- _Directive_
Pick out every line in the data below that holds "More".

- _Working data_
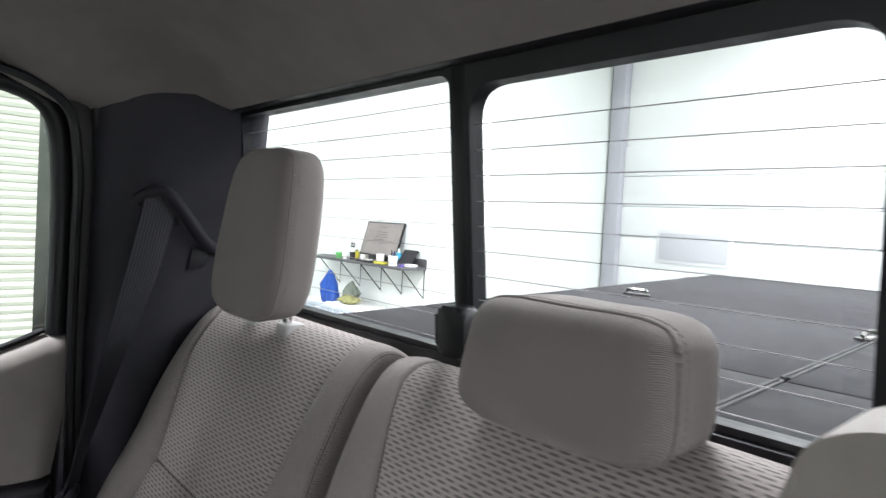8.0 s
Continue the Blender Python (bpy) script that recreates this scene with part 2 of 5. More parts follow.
def box(lo, hi, bevel=0.004, seg=2, bm=None):
    bm = bm or bmesh.new()
    made = bmesh.ops.create_cube(bm, size=1.0)["verts"]
    lo, hi = Vector(lo), Vector(hi)
    for v in made:
        v.co = Vector(lo[i] + (v.co[i] + 0.5) * (hi[i] - lo[i]) for i in range(3))
    if bevel:
        edges = list({e for v in made for e in v.link_edges})
        bmesh.ops.bevel(bm, geom=edges, offset=bevel, segments=seg, profile=0.5, affect="EDGES")
    return finish(bm)


def plate(outline, axis, a, b, bevel=0.004, seg=2, bm=None):
    """A flat outline pulled along an axis from a to b, its edges rounded. outline: pairs in the two other axes, in order."""
    bm = bm or bmesh.new()
    others = [i for i in range(3) if i != axis]

    def at(p, w):
        co = [0, 0, 0]
        co[others[0]], co[others[1]], co[axis] = p[0], p[1], w
        return co

    va = [bm.verts.new(at(p, a)) for p in outline]
    vb = [bm.verts.new(at(p, b)) for p in outline]
    fa = bm.faces.new(va)
    fb = bm.faces.new(list(reversed(vb)))
    k = len(outline)
    for i in range(k):
        bm.faces.new((va[i], vb[i], vb[(i + 1) % k], va[(i + 1) % k]))
    if bevel:
        edges = [e for f in (fa, fb) for e in f.edges]
        bmesh.ops.bevel(bm, geom=edges, offset=bevel, segments=seg, profile=0.5, affect="EDGES")
    return finish(bm)


def rounded(points, radii, n=5):
    """The corners of an outline rounded."""
    out = []
    k = len(points)
    if not isinstance(radii, (list, tuple)):
        radii = [radii] * k
    for i in range(k):
        p0, p1, p2 = Vector(points[i - 1]), Vector(points[i]), Vector(points[(i + 1) % k])
        r = radii[i]
        if r <= 0:
            out.append(tuple(p1))
            continue
        d0, d2 = (p0 - p1), (p2 - p1)
        r0, r2 = min(r, d0.length * 0.49), min(r, d2.length * 0.49)
        a, c = p1 + d0.normalized() * r0, p1 + d2.normalized() * r2
        for j in range(n + 1):
            t = j / n
            out.append(tuple(a * (1 - t) ** 2 + p1 * 2 * t * (1 - t) + c * t * t))
    return out


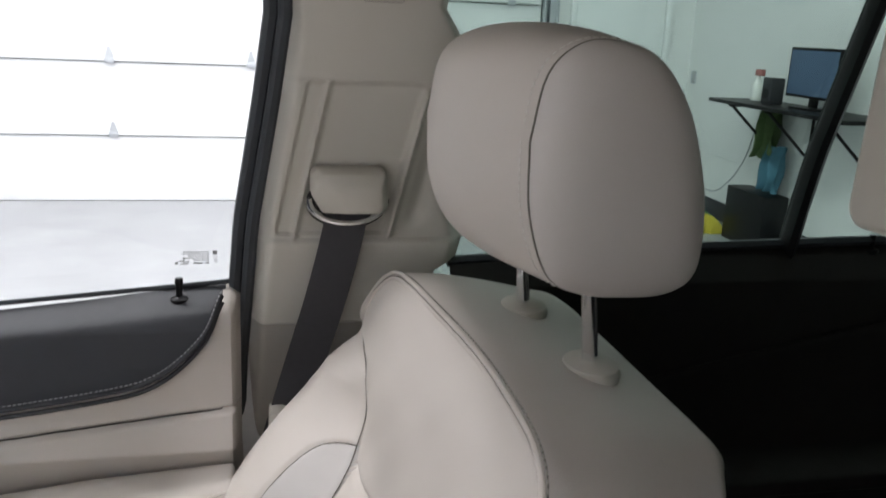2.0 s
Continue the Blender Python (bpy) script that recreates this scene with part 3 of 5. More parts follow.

- _Answer for the task_
Continue the Blender Python (bpy) script that recreates this scene with part 2 of 5. More parts follow.
Continue the Blender Python (bpy) script that recreates this scene with part 3 of 5. More parts follow.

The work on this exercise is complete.